Ah yes, "Give up for Australia" and all that. The bleak celebratory nihilism spinning like a whirligig at the centre of TISM's cold little techno hearts. As they belt out such incentives as "May all our young Aussie swimmers be resigned to failure/ May our nation's state be always second-rate", surely it must have crossed their minds to go forth and boldly fail where others (Chisels, Hunnas et al) have failed before, to try to crack America?

"I'm not sure cracking the States is high on our list of priorities. Gee, success in Australia isn't high on our list of priorities. Imagine TISM in the States, imagine us going through Harlem wearing our big, white pointy head-gear. We'd last for about two and a half bars and then, with total justification, great, huge, black negroid men would rip us apart and fair enough too. We'd be necklaced quicker than you could say 'Winnie Mandela'."

So it goes beyond even the most tragic-heroic predestined, predetermined will to fail for TISM and into a completely self-abnegating acceptance of personal doom in the face of overwhelming odds and social mores. I am reminded of Jean Cocteau's address to the new day: "Each morning I tell myself, 'there is nothing you can do about it, submit." Or the poignant sleeve notes of 'Machiavelli and the Four Seasons'; "Well. There it is. We are all alone in the end, you know. If only you could help me. But you will never understand." I put it to Ron Hitler-Barassi: is it really inevitable that we accept complete sublimation of our own identities and accept lives of heartless, numbing boredom, merely in order to survive in this world? Ron agrees that it is, congratulates me on yet another preposterously over-analytical question, asks if I can make it rhyme and goes on to explain "I think inbuilt into the most violent, rebellious rock'n'roll loving of adolescents is an innate, primitive, rigorous, almost fascist conservatism. When you think about it, the kids who join gangs, they might as well join the police force. They both speak a certain lingo, they both have to wear certain clothes, they have to adopt certain attitudes. It's not this world that turns people into boring accountants and lawyers and people who are trying to sneak ten items through the eight items checkout at the supermarket.

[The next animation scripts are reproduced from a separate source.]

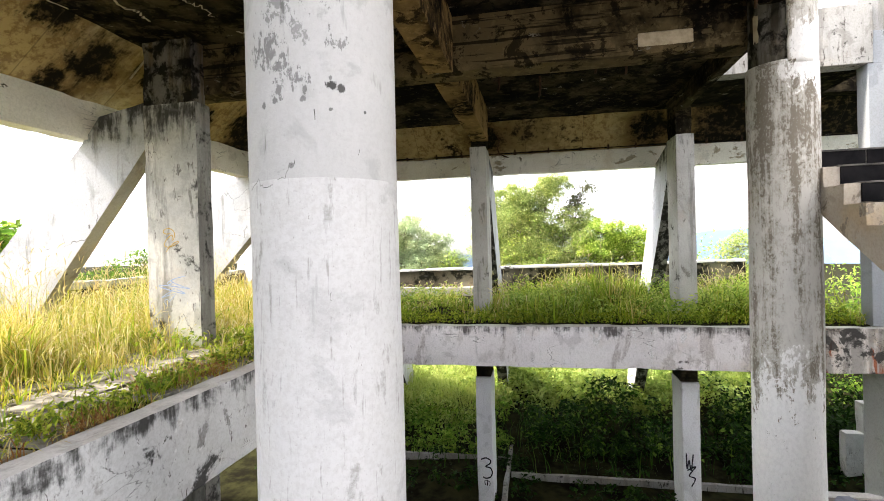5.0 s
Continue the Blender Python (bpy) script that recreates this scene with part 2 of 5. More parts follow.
def weathered(name, paint, bare, grime, seed, bias, level=0.58, drip=0.3, coats=(), coat=(0.8, 0.79, 0.77)):
    """Old paint worn off in ragged flecks, grime in vertical runs. bias: (place, radius, amount) where it is worse or better."""
    k = Nodes(name)
    sh = (seed, seed * 1.3, seed * 0.7)
    fine = k.noise(34, 12, 0.74, stretch=(1, 1, 0.7), shift=sh)
    mid = k.noise(9, 13, 0.74, stretch=(1, 1, 0.6), shift=sh, warp=0.5)
    big = k.noise(1.7, 5, 0.55, stretch=(1, 1, 0.5), shift=sh)
    runs = k.noise(13, 8, 0.66, stretch=(1, 1, 0.05), shift=sh)
    wear = k.calc("ADD", k.calc("ADD", k.calc("MULTIPLY", big, 0.22), k.calc("MULTIPLY", mid, 0.4)), k.calc("ADD", k.calc("MULTIPLY", fine, 0.38), k.calc("MULTIPLY", k.calc("ADD", runs, -0.5), drip)))
    wear = k.calc("ADD", k.calc("MULTIPLY", wear, 2.4), -0.7)
    for at, radius, amount in bias:
        far = k.n.new("ShaderNodeVectorMath")
        far.operation = "DISTANCE"
        k.put(far.inputs[0], k.pos)
        far.inputs[1].default_value = at
        wear = k.calc("ADD", wear, k.ramp(far.outputs["Value"], radius, radius * 0.25, 0.0, amount))
    color = k.mix(k.ramp(mid, 0.4, 0.62), paint, tuple(c * 0.86 for c in paint))
    color = k.mix(k.ramp(wear, level - 0.05, level - 0.01, 0, 0.85), color, bare)
    color = k.mix(k.ramp(wear, level + 0.07, level + 0.12, 0, 0.92), color, grime)
    chips = k.calc("MULTIPLY", k.ramp(k.noise(46, 9, 0.7, shift=(seed, 3, 8), warp=0.4), 0.57, 0.62), k.ramp(mid, 0.42, 0.58))
    color = k.mix(k.calc("MULTIPLY", chips, 0.8), color, tuple(c * 1.04 for c in paint))
    pits = k.ramp(k.noise(27, 10, 0.72, stretch=(1, 1, 0.55), shift=(seed, 6, 1)), 0.635, 0.68)
    color = k.mix(k.calc("MULTIPLY", pits, 0.7), color, tuple(c * 0.55 for c in grime))
    for at, radius in coats:
        far = k.n.new("ShaderNodeVectorMath")
        far.operation = "DISTANCE"
        k.put(far.inputs[0], k.pos)
        far.inputs[1].default_value = at
        edge = k.calc("ADD", k.calc("DIVIDE", far.outputs["Value"], radius), k.calc("ADD", k.calc("MULTIPLY", mid, 2.2), k.calc("ADD", k.calc("MULTIPLY", fine, 1.2), k.calc("MULTIPLY", runs, 1.0))))
        fresh = k.calc("MULTIPLY", k.ramp(edge, 3.22, 3.1), k.ramp(k.noise(60, 6, 0.7, shift=(seed, 2, 2)), 0.66, 0.6, 0.35, 1.0))
        color = k.mix(fresh, color, k.mix(k.ramp(fine, 0.42, 0.62, 0, 0.5), coat, tuple(c * 0.8 for c in coat)))
    k.bump(k.calc("ADD", k.calc("MULTIPLY", chips, 0.5), k.calc("SUBTRACT", k.calc("MULTIPLY", fine, 0.6), k.calc("MULTIPLY", pits, 0.6))), 0.5, 0.01)
    return k.done(color, 0.92)


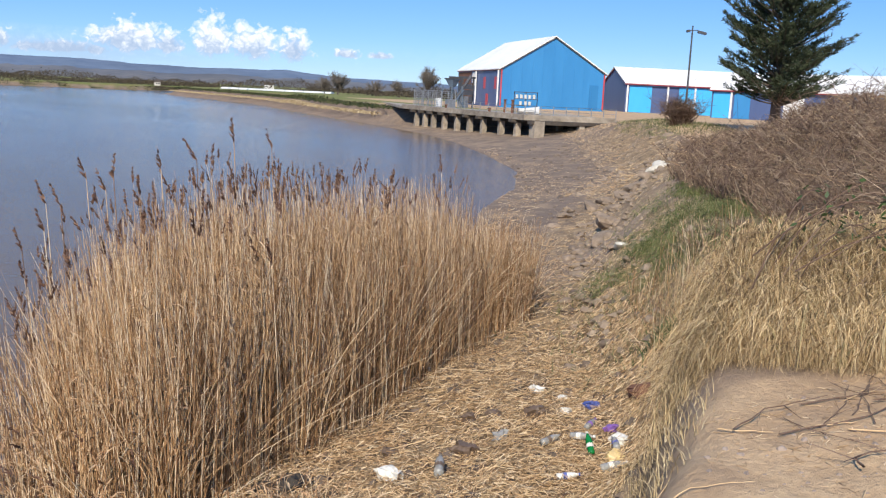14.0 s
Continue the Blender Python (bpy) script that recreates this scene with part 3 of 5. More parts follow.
def range_shed(x, y, z, heading, length, depth, eave, ridge, label, bays, pipes):
    """A shed whose long front runs along the heading from (x, y); its depth lies to the left."""
    m = frame_at(x, y, z, heading)
    ob = thing("storage_shed", x, y, z, label, "shed", "row of storage sheds")
    for u in (0.0, length - 0.2):
        b = bmesh.new()
        prism(b, [(0, -0.6), (depth, -0.6), (depth, eave), (depth / 2, ridge), (0, eave)], 0.2, m @ Matrix.Translation((u + 0.2, 0, 0)) @ Matrix.Rotation(radians(90), 4, "Z"))
        under(ob, "gable_wall", b, SLATE)
    for v in (0.0, depth - 0.2):
        b = bmesh.new()
        box(b, 0.2, length - 0.2, v, v + 0.2, -0.6, eave, m)
        under(ob, "long_wall", b, SLATE)
    rise = (ridge - eave) / (depth / 2)
    for s in (0, 1):
        pr = [(-0.4, eave - 0.4 * rise + 0.02), (depth / 2, ridge + 0.02), (depth / 2, ridge + 0.2), (-0.4, eave - 0.4 * rise + 0.2)]
        if s:
            pr = [(depth - a, c) for a, c in pr]
        b = bmesh.new()
        prism(b, pr, length + 0.6, m @ Matrix.Translation((length + 0.3, 0, 0)) @ Matrix.Rotation(radians(90), 4, "Z"))
        under(ob, "roof_slope", b, ROOF)
    b = bmesh.new()
    box(b, -0.3, length + 0.3, -0.56, -0.40, eave - 0.34, eave - 0.14, m)
    under(ob, "gutter", b, MAROON, "red eaves trim")
    for s in (0, 1):
        tr = [(-0.4, eave - 0.4 * rise - 0.25), (depth / 2, ridge - 0.25), (depth / 2, ridge + 0.0), (-0.4, eave - 0.4 * rise + 0.0)]
        if s:
            tr = [(depth - a, c) for a, c in tr]
        b = bmesh.new()
        prism(b, tr, 0.14, m @ Matrix.Translation((-0.05, 0, 0)) @ Matrix.Rotation(radians(90), 4, "Z"))
        under(ob, "verge_trim", b, MAROON)
    for u0, u1, mat, lab in bays:
        b = bmesh.new()
        box(b, u0, u1, -0.08, -0.01, 0.0, eave - 0.5, m)
        under(ob, "bay_door", b, mat, lab)
    for u in pipes:
        b = bmesh.new()
        box(b, u, u + 0.3, -0.36, -0.1, 0, eave - 0.4, m)
        under(ob, "downpipe", b, WHITE, "white downpipe")
    return ob


range_shed(115.0, 146.8, 3.0, 114, 62, 19, 5.6, 8.7, "slate-blue storage shed with bright blue doors and white roof",
           [(0.8, 5.2, CYAN, "bright blue sliding door"), (10.6, 13.6, CYAN, "bright blue sliding door"), (13.9, 18.8, CYAN, "bright blue sliding door"), (30, 36, CYAN, "bright blue sliding door"), (44, 50, CYAN, "bright blue sliding door")], (0.2, 8.2, 13.6))
range_shed(112.8, 120.9, 3.0, 154, 40, 14, 4.75, 7.6, "nearer storage shed with blue doors and a shallow white roof",
           [(0.3, 3.2, CYAN, "bright blue sliding door"), (3.9, 6.6, BLUE, "blue door"), (12.0, 15.2, WHITE, "white sheeted door"), (22, 27, CYAN, "bright blue sliding door")], (3.3,))

# the wharf: deck on piles
WA, WB, WC, WD, WE = Vector((53.9, 118.1)), Vector((50.4, 81.2)), Vector((60.2, 78.5)), Vector((84, 120)), Vector((73, 168))
DECK_Z = 2.95
wharf = thing("wharf", 52, 90, 0, "old concrete river wharf on short square piles", "wharf")


def slab_part(name, pts, z0, z1, mat, lab=""):
    b = bmesh.new()
    lo = [b.verts.new((q[0], q[1], z0)) for q in pts]
    hi = [b.verts.new((q[0], q[1], z1)) for q in pts]
    b.faces.new(hi)
    b.faces.new(lo[::-1])
    for i in range(len(pts)):
        b.faces.new((lo[i], lo[(i + 1) % len(pts)], hi[(i + 1) % len(pts)], hi[i]))
    bmesh.ops.recalc_face_normals(b, faces=b.faces)
    return under(wharf, name, b, mat, lab)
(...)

It's that deep in the heart of everyone is a mediocre suburban person. That's what Greg! The Stop Sign!! is about. When you grow up you find out who you really are and in the end it's not very attractive."

The badge behind the body-piercing, the travesty beyond the tattoos. It's hard for me to deny, especially as I recall eavesdropping on a gang of homeboys on the bus as they discussed financial planning and bandied about phrases like "You'll get double your money back in a year" and "It's a good, safe investment". Guess you have to have a bit of dosh to dress in Nike and Raiders gear. Still, isn't it all just a sadly sincere and desperate desire to belong? Isn't it a recognition of such that moves the listener to chills during Greg! The Stop Sign!!, that song of life viewed as a car crash? Unstoppable fate. As Guildenstern bemoans at the end of Tom Stoppard's "Rosencrantz and Guildenstern Are Dead": "There must have been a moment at the beginning where we could have said - no. But somehow we missed it."

"It's interesting that we've entered some people's consciousness because I don't think consciousness is a strong part of the TISM oevre," concedes Ron. "There is a deep Conradesque subtext, rather like in 'Heart of Darkness' where he's discussing the essential nature of Western Civilization, that's certainly there in Greg! The Stop Sign!!, but I think most people see it as Thomas the Tank Engine, Humphrey the Bear and Greg the Stop Sign. We look out on stage to that sea of upturned, male, sweating yob faces and we think of the Jungian concept of the collective unconscious and we think 'Yep, that's pretty proven here, there's a collectively unconscious aura in front of us right about now', but at least they've all paid individually fifteen bucks."

It's all so clear to me now. They are serious, in a snide, grim, blackly amusing way. While most bands sing of Love & Hope & Sex & Good Times, TISM appeal to the listeners from a world where reality is drab, defeated and relentless, where you have to slog it out and wait forever for the cheap entertainment you need to distract you.

"We have pissed on River Phoenix's dead corpse and I think that's because he's symbolic for us of all that we could never be. He was good-looking, he was talented, he was successful, he was rich, he was famous. Apart from anything else he got into the Viper Room. TISM would never be in the Viper Room mate. We'd be in the line outside and those bouncers would say to us, "Sorry, it's members night only", or "Sorry, you dressed inappropriately", or "Sorry, house full". Out staggers River and you just think "Oh, he obviously caught asthma from Jason Donovan", then he falls on the pavement with a needle in his arm and you think "Well, obviously he's a diabetic like all the boys from Ministry". And then he foams at the mouth and dies and you think, "This guy is a true artist, he's not faking it". TISM were looking at doing that and I've gotta say, deep in our hearts we were glad."

Possible future plans for this most unloveably beloved of bands include a remix album, provided they can get hold of the original tapes.

"I think what they've got now is audio dubs of 'The Nerds Revenge' [sic] and all those bad teenage movies over them," sighs Ron Hitler-Barassi resignedly. How appropriate.

TISM play at Liberty on Fri 18 and Sat 19: chances are they'll let anyone in.